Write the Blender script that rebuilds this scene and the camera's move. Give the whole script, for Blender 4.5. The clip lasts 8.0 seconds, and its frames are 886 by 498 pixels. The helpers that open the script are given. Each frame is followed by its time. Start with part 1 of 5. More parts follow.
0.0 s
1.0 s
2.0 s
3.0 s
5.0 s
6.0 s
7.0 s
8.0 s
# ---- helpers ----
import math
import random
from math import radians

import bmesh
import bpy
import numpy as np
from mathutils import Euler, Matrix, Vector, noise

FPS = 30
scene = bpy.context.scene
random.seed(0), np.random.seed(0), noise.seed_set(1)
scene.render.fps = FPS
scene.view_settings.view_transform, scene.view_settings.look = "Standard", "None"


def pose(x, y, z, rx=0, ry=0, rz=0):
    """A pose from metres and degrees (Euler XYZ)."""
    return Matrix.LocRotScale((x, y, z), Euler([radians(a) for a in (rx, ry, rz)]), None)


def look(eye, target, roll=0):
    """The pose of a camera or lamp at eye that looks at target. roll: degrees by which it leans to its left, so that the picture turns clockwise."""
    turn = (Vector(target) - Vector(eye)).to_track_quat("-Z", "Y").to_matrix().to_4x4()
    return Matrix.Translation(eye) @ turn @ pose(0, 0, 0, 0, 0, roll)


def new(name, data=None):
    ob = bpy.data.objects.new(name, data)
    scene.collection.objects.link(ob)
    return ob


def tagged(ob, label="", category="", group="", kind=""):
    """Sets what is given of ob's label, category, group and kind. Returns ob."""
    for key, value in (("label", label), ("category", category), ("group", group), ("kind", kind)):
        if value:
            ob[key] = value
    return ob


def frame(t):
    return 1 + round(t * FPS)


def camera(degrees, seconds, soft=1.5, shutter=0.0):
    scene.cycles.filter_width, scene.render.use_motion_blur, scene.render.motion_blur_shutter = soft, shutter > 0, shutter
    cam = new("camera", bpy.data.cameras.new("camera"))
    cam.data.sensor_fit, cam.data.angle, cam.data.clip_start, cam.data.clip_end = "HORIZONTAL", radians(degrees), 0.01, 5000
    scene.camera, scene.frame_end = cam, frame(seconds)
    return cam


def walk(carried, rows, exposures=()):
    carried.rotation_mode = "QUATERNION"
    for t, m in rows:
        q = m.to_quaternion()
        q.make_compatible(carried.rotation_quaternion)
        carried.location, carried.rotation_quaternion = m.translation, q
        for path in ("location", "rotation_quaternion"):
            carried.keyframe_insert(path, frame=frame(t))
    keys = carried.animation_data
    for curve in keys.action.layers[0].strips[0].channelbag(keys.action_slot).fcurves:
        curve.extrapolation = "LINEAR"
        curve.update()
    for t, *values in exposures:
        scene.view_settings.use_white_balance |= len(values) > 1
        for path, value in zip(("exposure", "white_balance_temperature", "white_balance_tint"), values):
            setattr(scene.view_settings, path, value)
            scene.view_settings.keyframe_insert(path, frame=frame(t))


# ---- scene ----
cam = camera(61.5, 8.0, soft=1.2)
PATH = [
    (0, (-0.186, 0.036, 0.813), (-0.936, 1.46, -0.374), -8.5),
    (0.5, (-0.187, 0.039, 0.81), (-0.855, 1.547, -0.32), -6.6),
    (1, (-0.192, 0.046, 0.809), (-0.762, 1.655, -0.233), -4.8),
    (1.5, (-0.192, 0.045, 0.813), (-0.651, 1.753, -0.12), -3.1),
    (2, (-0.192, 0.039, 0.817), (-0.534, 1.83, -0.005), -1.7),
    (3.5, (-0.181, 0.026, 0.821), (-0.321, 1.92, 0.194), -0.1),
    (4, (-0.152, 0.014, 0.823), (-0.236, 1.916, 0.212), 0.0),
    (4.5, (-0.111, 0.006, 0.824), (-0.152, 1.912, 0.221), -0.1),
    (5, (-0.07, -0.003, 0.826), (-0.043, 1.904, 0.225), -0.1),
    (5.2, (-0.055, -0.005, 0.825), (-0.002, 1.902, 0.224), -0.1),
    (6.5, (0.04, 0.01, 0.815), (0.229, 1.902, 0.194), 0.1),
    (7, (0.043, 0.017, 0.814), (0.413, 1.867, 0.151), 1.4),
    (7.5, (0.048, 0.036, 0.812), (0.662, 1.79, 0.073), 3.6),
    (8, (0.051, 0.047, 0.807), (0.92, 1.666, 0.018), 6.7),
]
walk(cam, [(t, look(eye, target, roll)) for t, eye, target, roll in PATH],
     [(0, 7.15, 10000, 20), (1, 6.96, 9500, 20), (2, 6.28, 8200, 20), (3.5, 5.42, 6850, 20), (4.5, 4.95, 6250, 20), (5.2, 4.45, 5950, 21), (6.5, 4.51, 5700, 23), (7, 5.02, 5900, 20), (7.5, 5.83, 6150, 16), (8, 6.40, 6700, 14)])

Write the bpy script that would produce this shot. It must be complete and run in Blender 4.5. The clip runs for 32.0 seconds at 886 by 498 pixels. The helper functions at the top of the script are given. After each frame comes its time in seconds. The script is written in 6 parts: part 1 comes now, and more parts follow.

> Short task
What is the number of lines above that contain the string "carried"? Answer with the number alone.

> Response
6